Coal still relevant despite ongoing green transition
At the recent International Energy Agency press briefing to mark the publication of World Energy Outlook 2012, one presentation slide illustrated perfectly the state of affairs projected for all power generation sources worldwide from now until 2035.
Those in the western world who have seen coal power’s stock decline over the last two decades might have been startled to see just how prominent it remains on a global stage.
Global demand might be falling off the radar in much of Europe, North America and Japan but in China and India it is still hugely significant.
China is a case in point – although the country is strategically targeting renewable and nuclear power generation and in so doing making inroads on cutting carbon emissions, coal will still be its primary power generation source over the next quarter of a century.
Interestingly, the IEA’s graph shows that there will almost be as much renewable power collectively as coal power generation over that 25-year timescale. It’s an indication that while China is taking its responsibility to cut emissions seriously, there is also a balance in favour of maintaining sensible energy security and economic viability.
With the ongoing innovation in clean coal technology over the last decade, coal is not quiet the bad boy of power generation that it once was, but from a green perspective the hope will be that the ongoing reliance on fossil fuels will be minimised as transition to renewables develops to an optimal stage.
The IEA’s biggest message at the publication event is that the world is wasting a valuable opportunity to make economic and environmental gains through actively promoting energy efficiency policies.
Coal, just like gas, will continue to be under scrutiny but there’s no doubt that post Fukushima in particular it has a valuable role to play in energy security.
It has been a big week for coal- based stories with announcements of significant investments in Kenya and Zambia, a huge potential acquisition in the Czech Republic and another potential coal power project in Belarus.
Meanwhile Germany has persisted in bolstering its eventual transition to overwhelming green power generation by continuing to champion coal power as a pillar of its energy security during the energiewende.
The World Research Institute this week released data showing that over 1200 new coal power plant projects are currently at a planning stage. Developing countries like Guatemala, Cambodia, Morocco, Namibia, Senegal, Sri Lanka, and Uzbekistan.

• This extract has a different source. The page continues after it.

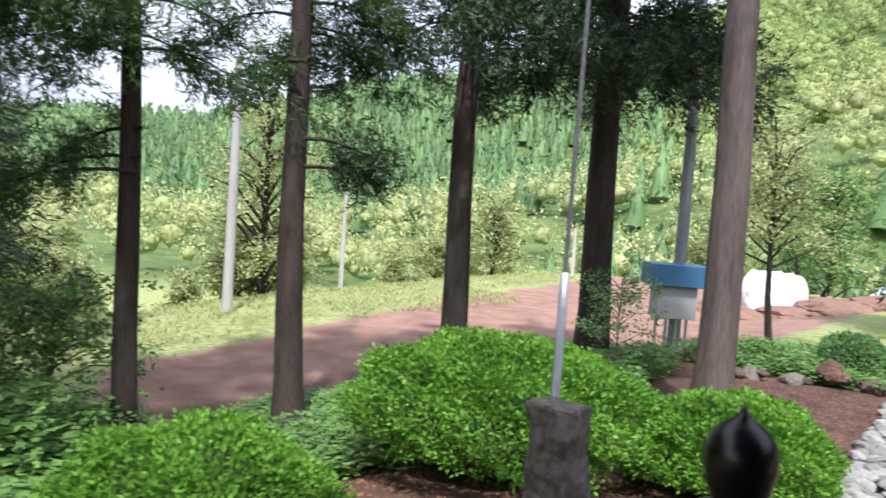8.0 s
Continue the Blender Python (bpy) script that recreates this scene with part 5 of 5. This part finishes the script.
# ---- wooded hills ----
def far_wood(name, label, mat, count, conifer, seed, amin, amax, rmin, rmax, keep, per=34):
    """Woods too far off to count: a lumpy heart for each tree, under many leaf sprays."""
    rs = np.random.RandomState(seed)
    a = np.radians(rs.uniform(amin, amax, count * 4))
    r = np.sqrt(rs.uniform(rmin ** 2, rmax ** 2, count * 4))
    x, y = -np.sin(a) * r, np.cos(a) * r
    ok = keep(np.degrees(a), r, x, y, rs)
    x, y, r = x[ok][:count], y[ok][:count], r[ok][:count]
    n = len(x)
    per = per if conifer else 130
    z = land(x, y)
    h = (rs.uniform(6, 10, n) if conifer else rs.uniform(4.5, 8.5, n)) * (0.75 + r / 420)
    hp = np.repeat(h, per)
    root = np.stack([x, y, z], -1)
    if conifer:
        u = rs.rand(n, per) ** 0.8
        th = rs.rand(n, per) * 6.28
        rad = (1 - u) * h[:, None] * 0.21 + 0.1
        C = np.stack([x[:, None] + rad * np.cos(th), y[:, None] + rad * np.sin(th), z[:, None] + h[:, None] * (0.12 + 0.84 * u)], -1).reshape(-1, 3)
        D = np.stack([np.cos(th) * 0.5, np.sin(th) * 0.5, np.where(u > 0.9, 0.6, -0.75)], -1).reshape(-1, 3)
        V, F = kites(C, D, hp * 0.13 * (0.6 + 0.6 * rs.rand(len(C))), hp * 0.05, rs)
        t = np.linspace(0, 2 * np.pi, 9, endpoint=False)
        cone = np.vstack([np.stack([0.2 * np.cos(t), 0.2 * np.sin(t), 0.1 + 0 * t], -1), np.stack([0.13 * np.cos(t), 0.13 * np.sin(t), 0.45 + 0 * t], -1), [[0, 0, 1.0]]])
        CF = np.array([(i, (i + 1) % 9, 9 + i) for i in range(9)] + [((i + 1) % 9, 9 + (i + 1) % 9, 9 + i) for i in range(9)] + [(9 + i, 9 + (i + 1) % 9, 18) for i in range(9)])
        hearts = root[:, None] + cone[None] * h[:, None, None] * rs.uniform(0.85, 1.12, (n, 19, 1))
    else:
        def swell(e, xx, yy):
            """Billows of one crown, the same for its heart and its leaves."""
            return 1 + 0.28 * np.sin(e[..., 0] * 6 + xx) * np.cos(e[..., 1] * 6 + yy) + 0.10 * np.sin(e[..., 2] * 8 + xx * 2 + e[..., 0] * 5)

        reach = h[:, None, None] * np.array([0.45, 0.45, 0.47])
        mid = (root + np.array([0, 0, 0.55]) * h[:, None])[:, None]
        d = unit(rs.normal(size=(n, per, 3)))
        d[..., 2] = np.where(d[..., 2] < -0.3, -d[..., 2], d[..., 2])
        C = (mid + d * reach * (swell(d, x[:, None], y[:, None]) * rs.uniform(0.5, 1.16, (n, per)))[..., None]).reshape(-1, 3)
        out = d.reshape(-1, 3) + 0.7 * rs.normal(size=(n * per, 3))
        D = unit(np.cross(out, rs.normal(size=(n * per, 3))))
        S = unit(np.cross(out, D))
        L = (hp * 0.068 * (0.5 + 0.8 * rs.rand(n * per)))[:, None]
        V = np.stack([C, C + D * L * 0.5 + S * L * 0.42, C + D * L, C + D * L * 0.5 - S * L * 0.42], 1).reshape(-1, 3)
        F = np.arange(4 * n * per).reshape(-1, 4)
        ball = bmesh.new()
        bmesh.ops.create_icosphere(ball, subdivisions=2, radius=1)
        e = np.array([tuple(v.co) for v in ball.verts])
        CF = np.array([[v.index for v in f.verts] for f in ball.faces])
        ball.free()
        hearts = mid + e[None] * reach * (0.36 * swell(e[None], x[:, None], y[:, None]))[..., None]
    if hearts is not None:
        m = hearts.shape[1]
        HF = (np.arange(n)[:, None, None] * m + CF[None]).reshape(-1, 3)
        tagged(new(name, raw(name, hearts.reshape(-1, 3), HF, mat, True)), label, "woods", kind="stuff")
    return tagged(new(name, raw(name, V, F, mat)), label, "woods", kind="stuff")


def patch(a, r, x, y, rs):
    return wave(x, y, 28.0, 2.0) + 0.35 * rs.normal(size=len(x))


far_wood("cedar_plantation", "dark green cedar plantation on the far hillside", FARPINE, 3400, True, 71, 24, 80, 150, 470, lambda a, r, x, y, rs: (r > 185) & (patch(a, r, x, y, rs) > -0.55))
far_wood("spring_woods", "spring-green broadleaf woods on the hills, paled for haze", FARLEAF, 3000, False, 72, -40, 80, 150, 520, lambda a, r, x, y, rs: ((r < 190) & (rs.rand(len(r)) < 0.3)) | (a < 24) | (patch(a, r, x, y, rs) < -0.6))
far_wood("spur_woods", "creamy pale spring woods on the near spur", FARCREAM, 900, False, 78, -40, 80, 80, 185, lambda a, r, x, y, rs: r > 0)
far_wood("ridge_woods", "green broadleaf woods high on the ridge, paled for haze", FARLEAF, 2300, False, 77, -14, 27, 130, 480, lambda a, r, x, y, rs: r > 0)
far_wood("valley_conifers", "scattered dark conifers among pale woods", FARPINE, 110, True, 73, -5, 60, 75, 170, lambda a, r, x, y, rs: patch(a, r, x, y, rs) > 0.25)
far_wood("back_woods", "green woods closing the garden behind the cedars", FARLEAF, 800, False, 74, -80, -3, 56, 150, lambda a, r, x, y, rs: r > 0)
far_wood("side_woods", "green woods behind the shaded cedar wood", FARPINE, 500, True, 75, 80, 140, 42, 110, lambda a, r, x, y, rs: r > 0)
far_wood("back_conifers", "tall conifers closing the garden behind the house", FARPINE, 420, True, 76, -80, -12, 48, 140, lambda a, r, x, y, rs: r > 0)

Investment in coal power shows the confidence that exists in what remains a very important source of power generation, despite the bad press that sometimes comes its way.
JP Morgan Chase (NYSE: JPM) has provided more than $16.5bn for new coal plants over the past six years, followed by Citi ($13.8bn) while Barclays ($11.5bn) comes in as the fifth biggest coal backer and the Royal Bank of Scotland ($10.9bn) as the seventh. The Japan Bank for International Co-operation was the biggest development bank ($8.1bn), with the World Bank ($5.3bn) second.
It shows recognition that, while the world must reduce emissions, coal’s continued relevance demonstrates that states also have a responsibility to maintain stable economies.